Injustice and Task Performance in the Ridesharing Context: Examining the Role of Emotions and Emotion Regulation

Xue Lei

Advisor: Seth Kaplan, PhD, Department of Psychology

Committee Members: Yi-Ching Lee, Kevin Rockmann

David J. King Hall, #2038
April 16, 2020, 10:00 AM to 12:00 PM

Abstract:

The customer rating system in online platform-mediated gig work provides customers with much power. This likely induces a high degree of emotional labor in gig workers, especially with the occurrence of injustice. Inability to regulate emotions in this scenario can lead to severe outcomes like road accidents in the gig driving context. Despite the importance of this issue, previous literature has mainly focused on studying the emotional labor of full-time service workers in traditional organizations. In the present study, a lab simulation design was developed to mimic the driver-passenger interaction in the ridesharing industry using a driving simulator. The level of different forms of injustice (interpersonal, distributive, informational) was manipulated to investigate their effects on gig drivers’ emotional experience and task performance.
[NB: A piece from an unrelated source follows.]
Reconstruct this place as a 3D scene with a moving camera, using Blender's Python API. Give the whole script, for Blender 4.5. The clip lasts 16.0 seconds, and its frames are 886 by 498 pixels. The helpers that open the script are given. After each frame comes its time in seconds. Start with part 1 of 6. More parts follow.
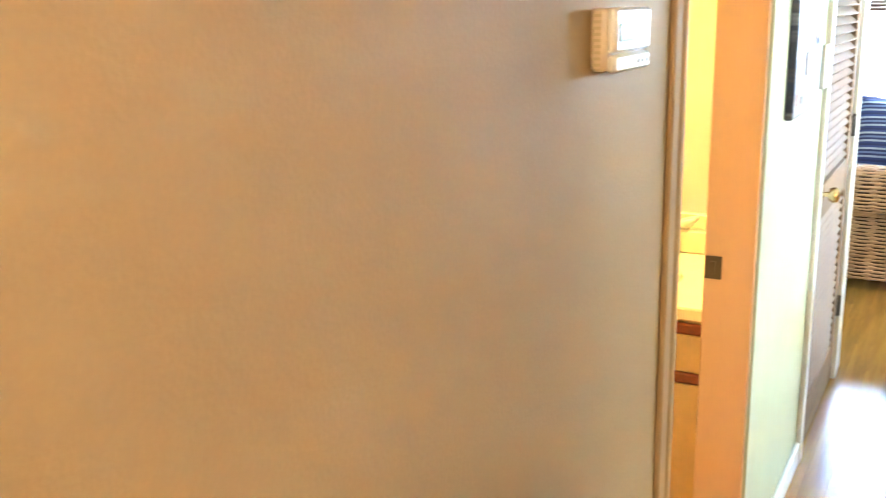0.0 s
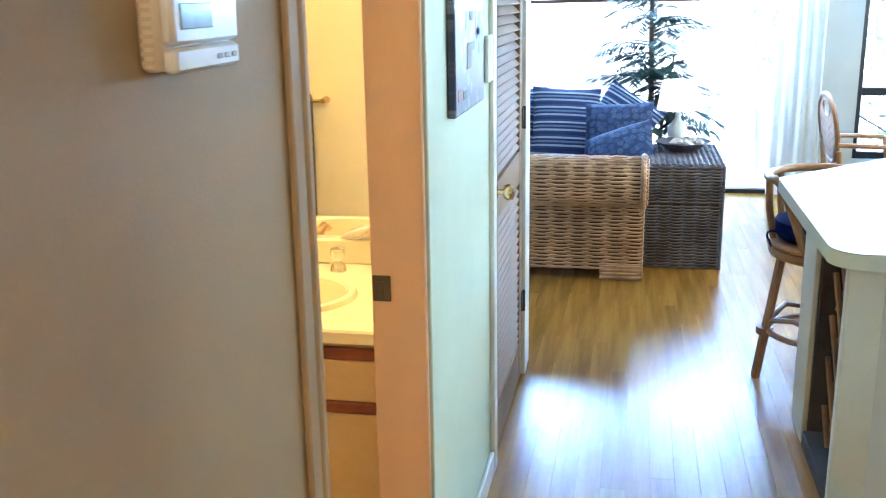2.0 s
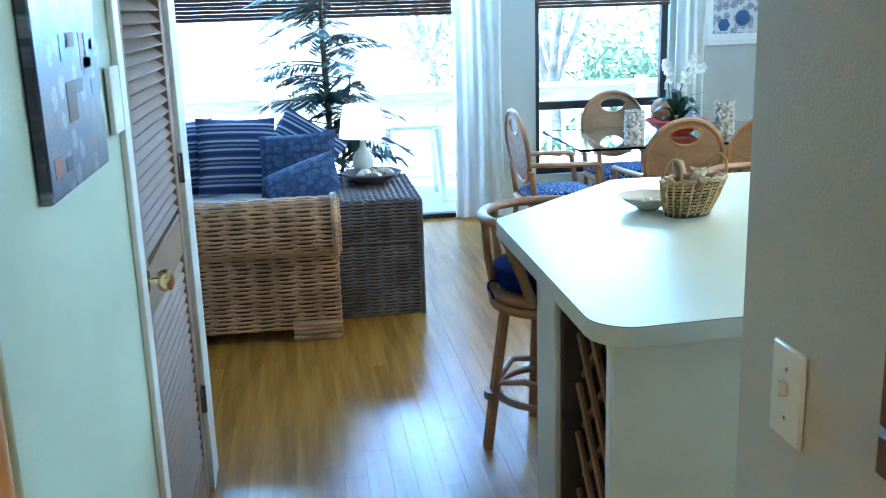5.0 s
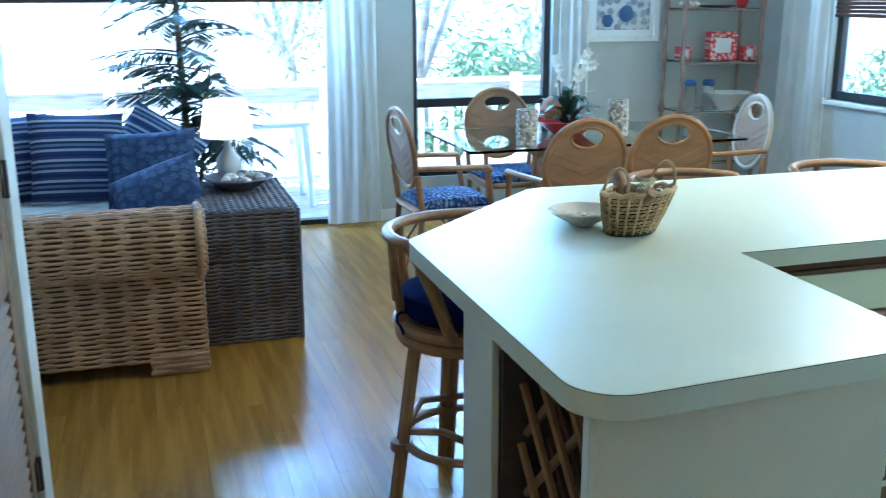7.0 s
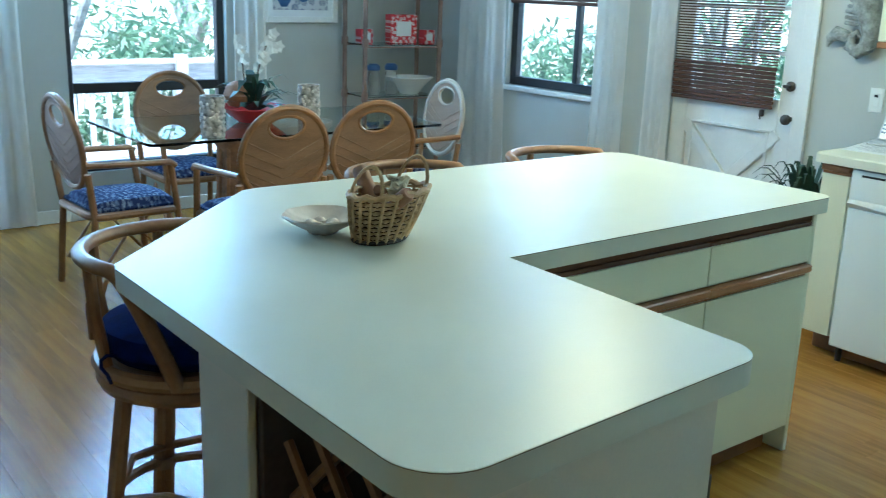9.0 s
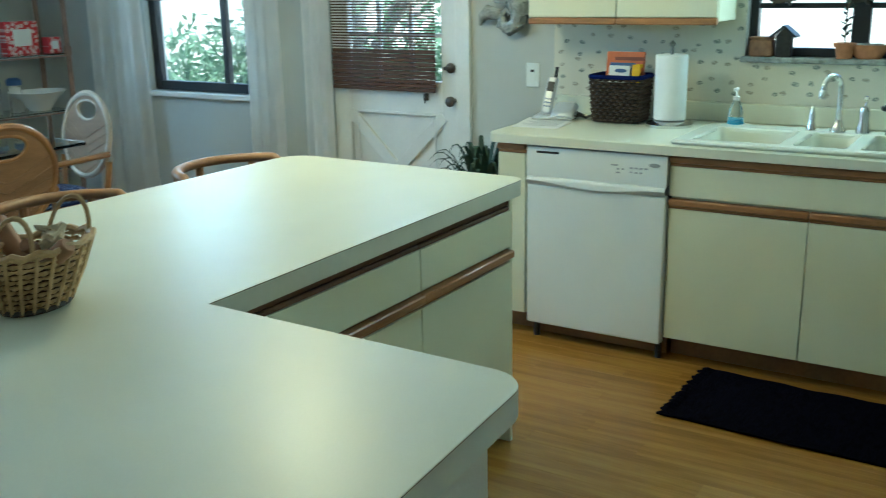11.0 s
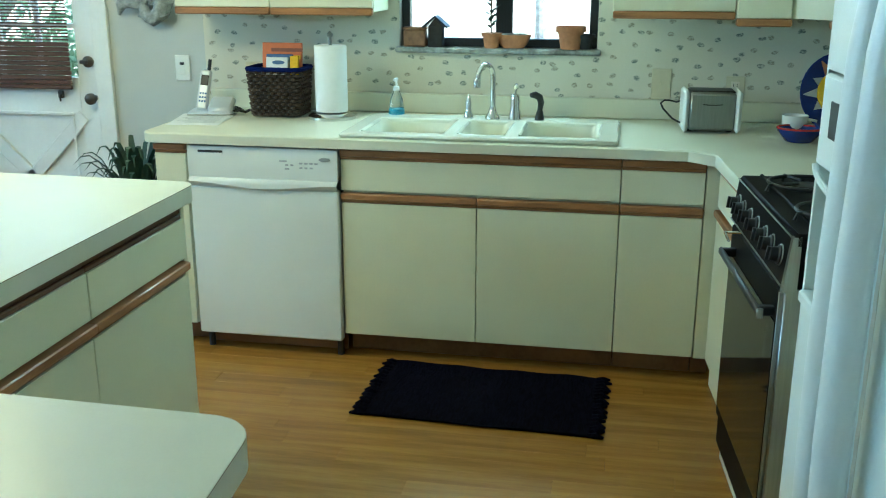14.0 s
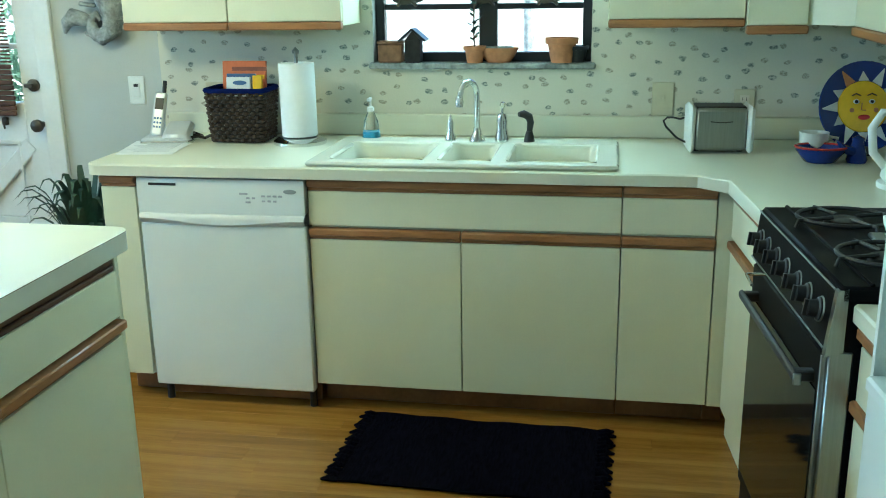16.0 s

Results confirmed that injustice events generally led to negative emotions. However, different injustice feelings produced distinct impacts on task performance. Interpersonal injustice had harmful impacts whereas perceived unfairness of the rating (mainly caused by distributive injustice) had an unexpected motivating effect on the performance in the next ride. Antecedent-focused or cognitive change emotion regulation strategies were an effective way to reduce negative emotions and enhance task performance.